= Task =
Leave out the pictures and copy everything else below exactly.

= Given information =

»»

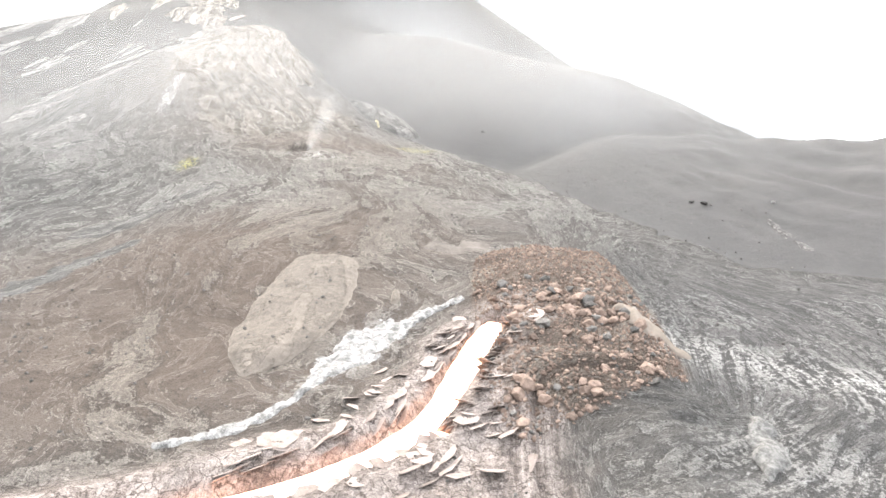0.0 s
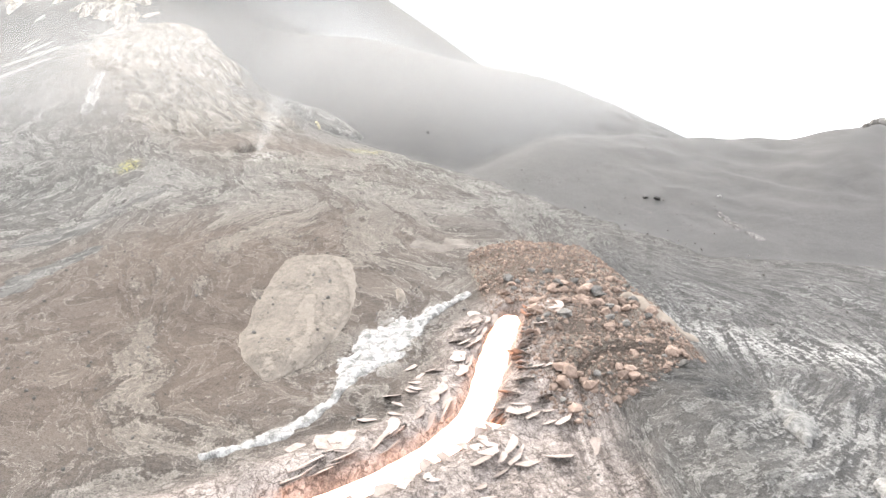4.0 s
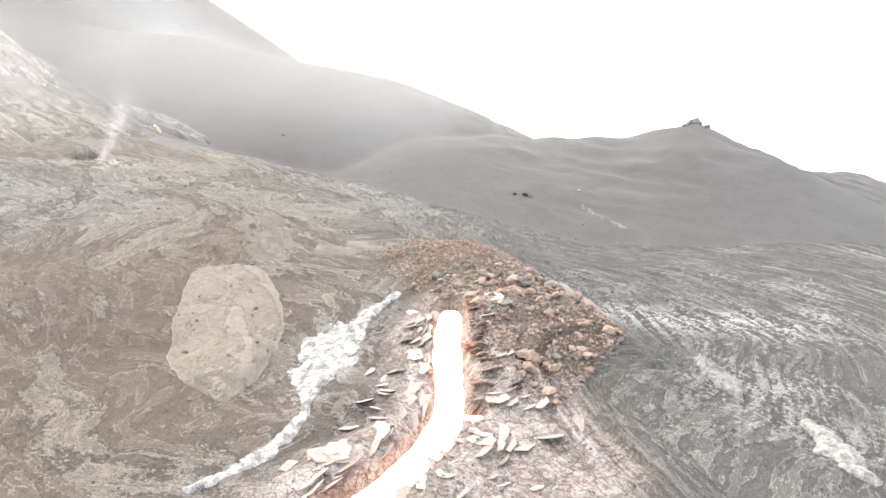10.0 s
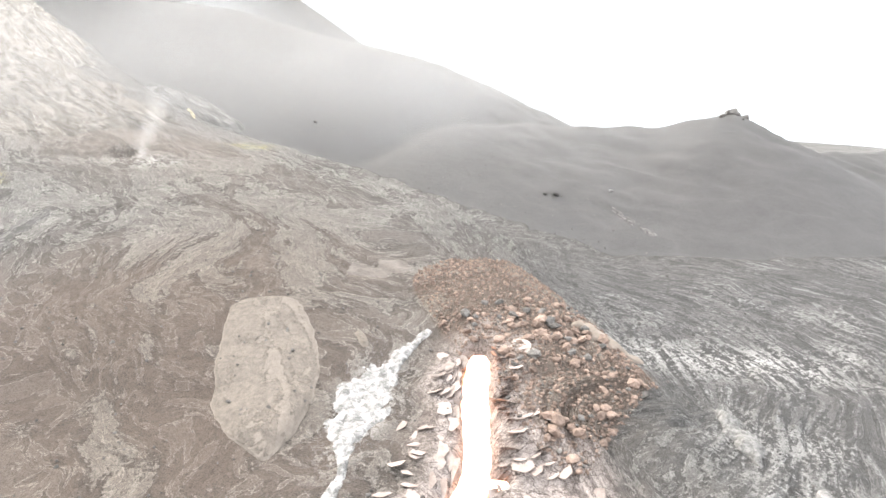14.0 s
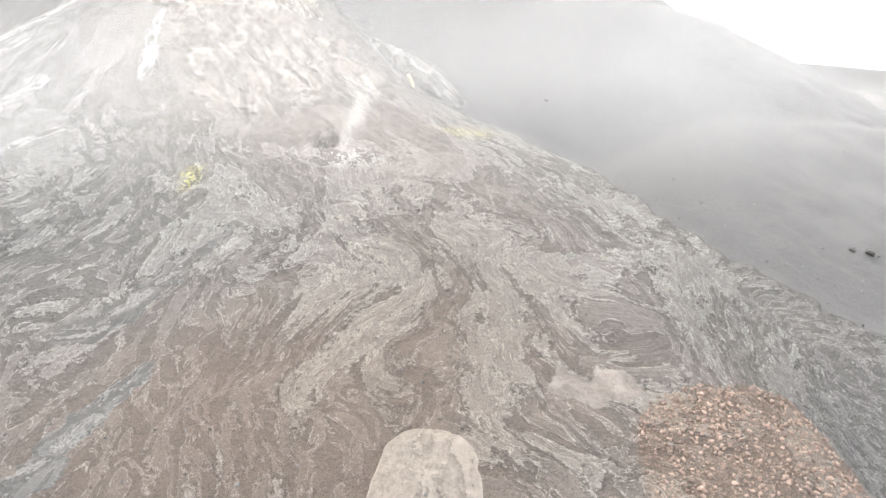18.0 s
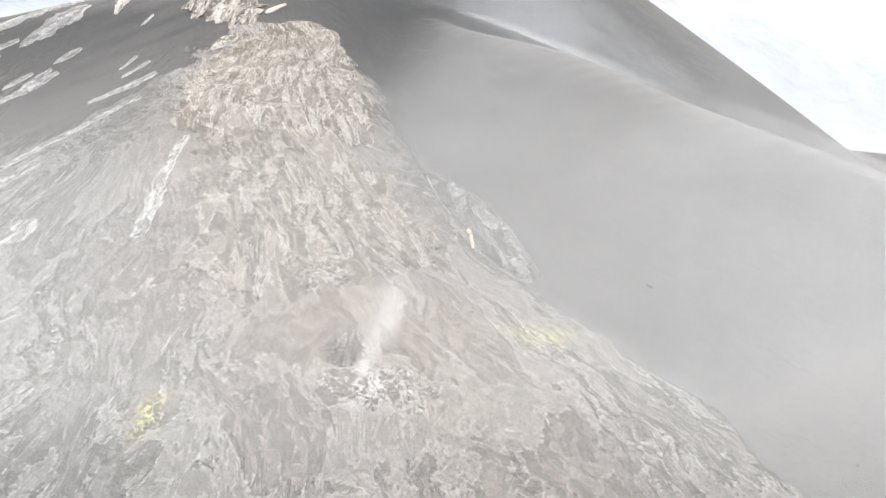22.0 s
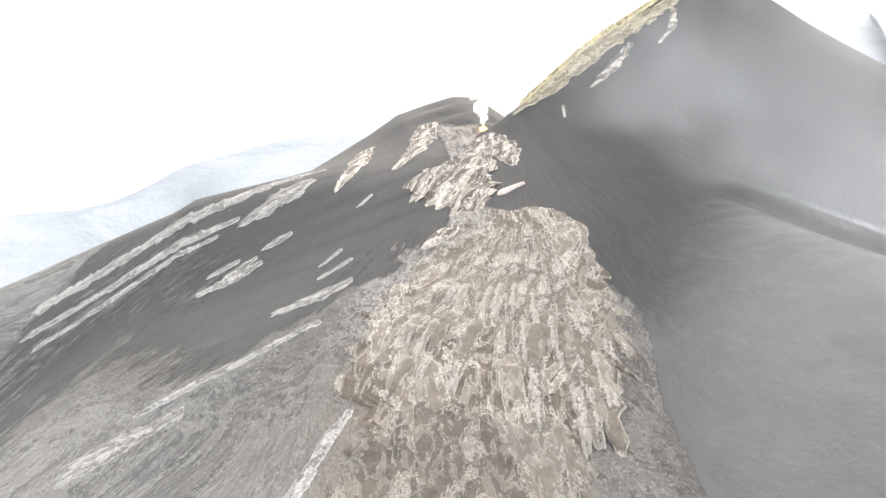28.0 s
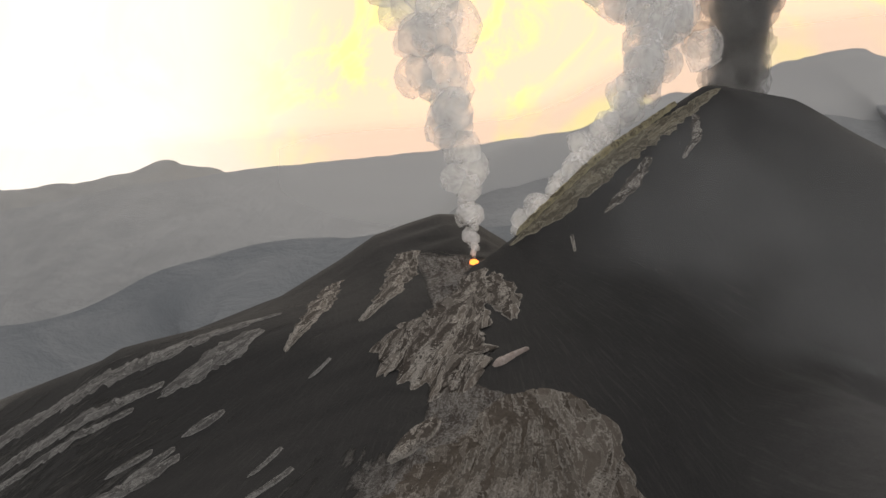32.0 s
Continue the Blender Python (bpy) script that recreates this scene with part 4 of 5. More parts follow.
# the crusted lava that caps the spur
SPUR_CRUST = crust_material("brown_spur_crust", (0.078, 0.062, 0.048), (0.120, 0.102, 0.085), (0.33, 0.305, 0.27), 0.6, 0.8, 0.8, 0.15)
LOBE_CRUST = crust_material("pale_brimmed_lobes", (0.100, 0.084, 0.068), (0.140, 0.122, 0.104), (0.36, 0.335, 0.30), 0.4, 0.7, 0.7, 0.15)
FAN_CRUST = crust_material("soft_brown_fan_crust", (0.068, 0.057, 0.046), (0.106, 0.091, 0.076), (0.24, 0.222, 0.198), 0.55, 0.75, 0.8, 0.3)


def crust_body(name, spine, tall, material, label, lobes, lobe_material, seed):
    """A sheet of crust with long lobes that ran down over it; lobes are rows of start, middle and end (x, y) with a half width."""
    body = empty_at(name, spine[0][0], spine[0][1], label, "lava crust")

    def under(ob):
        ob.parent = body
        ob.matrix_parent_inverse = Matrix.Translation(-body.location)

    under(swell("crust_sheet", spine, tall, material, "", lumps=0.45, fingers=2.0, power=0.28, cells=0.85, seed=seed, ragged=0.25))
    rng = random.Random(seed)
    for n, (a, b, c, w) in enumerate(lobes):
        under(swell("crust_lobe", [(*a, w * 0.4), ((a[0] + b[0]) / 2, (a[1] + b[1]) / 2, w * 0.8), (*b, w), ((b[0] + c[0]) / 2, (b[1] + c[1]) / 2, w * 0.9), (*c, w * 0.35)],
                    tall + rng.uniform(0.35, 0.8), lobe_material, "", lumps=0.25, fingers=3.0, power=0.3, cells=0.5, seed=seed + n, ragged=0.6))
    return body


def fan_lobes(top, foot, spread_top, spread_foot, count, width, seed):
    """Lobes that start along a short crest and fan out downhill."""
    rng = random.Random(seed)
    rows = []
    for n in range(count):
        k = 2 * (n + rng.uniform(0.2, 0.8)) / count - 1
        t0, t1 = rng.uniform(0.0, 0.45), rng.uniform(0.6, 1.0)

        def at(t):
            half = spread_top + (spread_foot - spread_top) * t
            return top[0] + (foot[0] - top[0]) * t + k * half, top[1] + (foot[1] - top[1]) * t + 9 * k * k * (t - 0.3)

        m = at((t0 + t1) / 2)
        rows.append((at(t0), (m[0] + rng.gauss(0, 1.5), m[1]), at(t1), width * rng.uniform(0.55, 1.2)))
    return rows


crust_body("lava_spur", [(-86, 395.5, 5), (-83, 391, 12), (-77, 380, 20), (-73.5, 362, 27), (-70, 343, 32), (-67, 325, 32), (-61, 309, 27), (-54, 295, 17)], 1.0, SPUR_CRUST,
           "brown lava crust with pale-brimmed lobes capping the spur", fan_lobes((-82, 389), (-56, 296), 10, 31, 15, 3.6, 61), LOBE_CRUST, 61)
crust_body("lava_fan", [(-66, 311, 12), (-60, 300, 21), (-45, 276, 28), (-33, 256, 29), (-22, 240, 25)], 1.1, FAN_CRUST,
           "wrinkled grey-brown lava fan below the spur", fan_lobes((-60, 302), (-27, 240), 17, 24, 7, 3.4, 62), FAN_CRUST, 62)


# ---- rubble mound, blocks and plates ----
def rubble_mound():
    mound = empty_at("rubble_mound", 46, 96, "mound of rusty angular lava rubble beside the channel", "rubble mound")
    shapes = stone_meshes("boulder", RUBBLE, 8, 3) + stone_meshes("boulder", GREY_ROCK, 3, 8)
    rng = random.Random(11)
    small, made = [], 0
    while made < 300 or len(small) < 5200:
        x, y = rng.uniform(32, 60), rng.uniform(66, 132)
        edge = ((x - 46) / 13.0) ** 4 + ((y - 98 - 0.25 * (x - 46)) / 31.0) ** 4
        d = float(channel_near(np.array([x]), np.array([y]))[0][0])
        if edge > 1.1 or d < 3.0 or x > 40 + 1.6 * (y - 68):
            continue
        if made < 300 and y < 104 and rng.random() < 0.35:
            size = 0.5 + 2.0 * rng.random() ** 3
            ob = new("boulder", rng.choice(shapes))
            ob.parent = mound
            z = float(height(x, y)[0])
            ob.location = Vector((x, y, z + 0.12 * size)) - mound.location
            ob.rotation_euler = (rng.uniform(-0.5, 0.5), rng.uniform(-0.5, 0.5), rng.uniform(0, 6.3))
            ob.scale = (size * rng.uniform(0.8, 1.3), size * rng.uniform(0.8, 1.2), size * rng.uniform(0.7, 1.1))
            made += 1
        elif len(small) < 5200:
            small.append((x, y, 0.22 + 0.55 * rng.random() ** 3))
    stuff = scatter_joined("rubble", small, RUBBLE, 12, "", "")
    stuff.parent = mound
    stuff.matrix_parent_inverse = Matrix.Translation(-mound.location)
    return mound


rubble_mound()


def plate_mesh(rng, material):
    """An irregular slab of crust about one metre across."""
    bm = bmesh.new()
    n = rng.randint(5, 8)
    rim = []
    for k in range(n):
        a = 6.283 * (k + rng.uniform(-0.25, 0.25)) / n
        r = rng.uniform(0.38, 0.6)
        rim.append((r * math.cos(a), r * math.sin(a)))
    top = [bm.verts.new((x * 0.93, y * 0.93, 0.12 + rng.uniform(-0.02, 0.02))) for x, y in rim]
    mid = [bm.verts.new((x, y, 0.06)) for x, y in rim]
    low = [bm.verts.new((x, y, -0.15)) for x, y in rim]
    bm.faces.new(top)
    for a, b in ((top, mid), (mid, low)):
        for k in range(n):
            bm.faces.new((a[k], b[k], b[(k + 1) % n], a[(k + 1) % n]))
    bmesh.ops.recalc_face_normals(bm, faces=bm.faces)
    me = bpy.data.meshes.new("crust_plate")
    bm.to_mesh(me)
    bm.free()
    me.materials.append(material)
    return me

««

= Full answer =
0.0 s
4.0 s
10.0 s
14.0 s
18.0 s
22.0 s
28.0 s
32.0 s
Continue the Blender Python (bpy) script that recreates this scene with part 4 of 5. More parts follow.
# the crusted lava that caps the spur
SPUR_CRUST = crust_material("brown_spur_crust", (0.078, 0.062, 0.048), (0.120, 0.102, 0.085), (0.33, 0.305, 0.27), 0.6, 0.8, 0.8, 0.15)
LOBE_CRUST = crust_material("pale_brimmed_lobes", (0.100, 0.084, 0.068), (0.140, 0.122, 0.104), (0.36, 0.335, 0.30), 0.4, 0.7, 0.7, 0.15)
FAN_CRUST = crust_material("soft_brown_fan_crust", (0.068, 0.057, 0.046), (0.106, 0.091, 0.076), (0.24, 0.222, 0.198), 0.55, 0.75, 0.8, 0.3)


def crust_body(name, spine, tall, material, label, lobes, lobe_material, seed):
    """A sheet of crust with long lobes that ran down over it; lobes are rows of start, middle and end (x, y) with a half width."""
    body = empty_at(name, spine[0][0], spine[0][1], label, "lava crust")

    def under(ob):
        ob.parent = body
        ob.matrix_parent_inverse = Matrix.Translation(-body.location)

    under(swell("crust_sheet", spine, tall, material, "", lumps=0.45, fingers=2.0, power=0.28, cells=0.85, seed=seed, ragged=0.25))
    rng = random.Random(seed)
    for n, (a, b, c, w) in enumerate(lobes):
        under(swell("crust_lobe", [(*a, w * 0.4), ((a[0] + b[0]) / 2, (a[1] + b[1]) / 2, w * 0.8), (*b, w), ((b[0] + c[0]) / 2, (b[1] + c[1]) / 2, w * 0.9), (*c, w * 0.35)],
                    tall + rng.uniform(0.35, 0.8), lobe_material, "", lumps=0.25, fingers=3.0, power=0.3, cells=0.5, seed=seed + n, ragged=0.6))
    return body


def fan_lobes(top, foot, spread_top, spread_foot, count, width, seed):
    """Lobes that start along a short crest and fan out downhill."""
    rng = random.Random(seed)
    rows = []
    for n in range(count):
        k = 2 * (n + rng.uniform(0.2, 0.8)) / count - 1
        t0, t1 = rng.uniform(0.0, 0.45), rng.uniform(0.6, 1.0)

        def at(t):
            half = spread_top + (spread_foot - spread_top) * t
            return top[0] + (foot[0] - top[0]) * t + k * half, top[1] + (foot[1] - top[1]) * t + 9 * k * k * (t - 0.3)

        m = at((t0 + t1) / 2)
        rows.append((at(t0), (m[0] + rng.gauss(0, 1.5), m[1]), at(t1), width * rng.uniform(0.55, 1.2)))
    return rows


crust_body("lava_spur", [(-86, 395.5, 5), (-83, 391, 12), (-77, 380, 20), (-73.5, 362, 27), (-70, 343, 32), (-67, 325, 32), (-61, 309, 27), (-54, 295, 17)], 1.0, SPUR_CRUST,
           "brown lava crust with pale-brimmed lobes capping the spur", fan_lobes((-82, 389), (-56, 296), 10, 31, 15, 3.6, 61), LOBE_CRUST, 61)
crust_body("lava_fan", [(-66, 311, 12), (-60, 300, 21), (-45, 276, 28), (-33, 256, 29), (-22, 240, 25)], 1.1, FAN_CRUST,
           "wrinkled grey-brown lava fan below the spur", fan_lobes((-60, 302), (-27, 240), 17, 24, 7, 3.4, 62), FAN_CRUST, 62)


# ---- rubble mound, blocks and plates ----
def rubble_mound():
    mound = empty_at("rubble_mound", 46, 96, "mound of rusty angular lava rubble beside the channel", "rubble mound")
    shapes = stone_meshes("boulder", RUBBLE, 8, 3) + stone_meshes("boulder", GREY_ROCK, 3, 8)
    rng = random.Random(11)
    small, made = [], 0
    while made < 300 or len(small) < 5200:
        x, y = rng.uniform(32, 60), rng.uniform(66, 132)
        edge = ((x - 46) / 13.0) ** 4 + ((y - 98 - 0.25 * (x - 46)) / 31.0) ** 4
        d = float(channel_near(np.array([x]), np.array([y]))[0][0])
        if edge > 1.1 or d < 3.0 or x > 40 + 1.6 * (y - 68):
            continue
        if made < 300 and y < 104 and rng.random() < 0.35:
            size = 0.5 + 2.0 * rng.random() ** 3
            ob = new("boulder", rng.choice(shapes))
            ob.parent = mound
            z = float(height(x, y)[0])
            ob.location = Vector((x, y, z + 0.12 * size)) - mound.location
            ob.rotation_euler = (rng.uniform(-0.5, 0.5), rng.uniform(-0.5, 0.5), rng.uniform(0, 6.3))
            ob.scale = (size * rng.uniform(0.8, 1.3), size * rng.uniform(0.8, 1.2), size * rng.uniform(0.7, 1.1))
            made += 1
        elif len(small) < 5200:
            small.append((x, y, 0.22 + 0.55 * rng.random() ** 3))
    stuff = scatter_joined("rubble", small, RUBBLE, 12, "", "")
    stuff.parent = mound
    stuff.matrix_parent_inverse = Matrix.Translation(-mound.location)
    return mound


rubble_mound()


def plate_mesh(rng, material):
    """An irregular slab of crust about one metre across."""
    bm = bmesh.new()
    n = rng.randint(5, 8)
    rim = []
    for k in range(n):
        a = 6.283 * (k + rng.uniform(-0.25, 0.25)) / n
        r = rng.uniform(0.38, 0.6)
        rim.append((r * math.cos(a), r * math.sin(a)))
    top = [bm.verts.new((x * 0.93, y * 0.93, 0.12 + rng.uniform(-0.02, 0.02))) for x, y in rim]
    mid = [bm.verts.new((x, y, 0.06)) for x, y in rim]
    low = [bm.verts.new((x, y, -0.15)) for x, y in rim]
    bm.faces.new(top)
    for a, b in ((top, mid), (mid, low)):
        for k in range(n):
            bm.faces.new((a[k], b[k], b[(k + 1) % n], a[(k + 1) % n]))
    bmesh.ops.recalc_face_normals(bm, faces=bm.faces)
    me = bpy.data.meshes.new("crust_plate")
    bm.to_mesh(me)
    bm.free()
    me.materials.append(material)
    return me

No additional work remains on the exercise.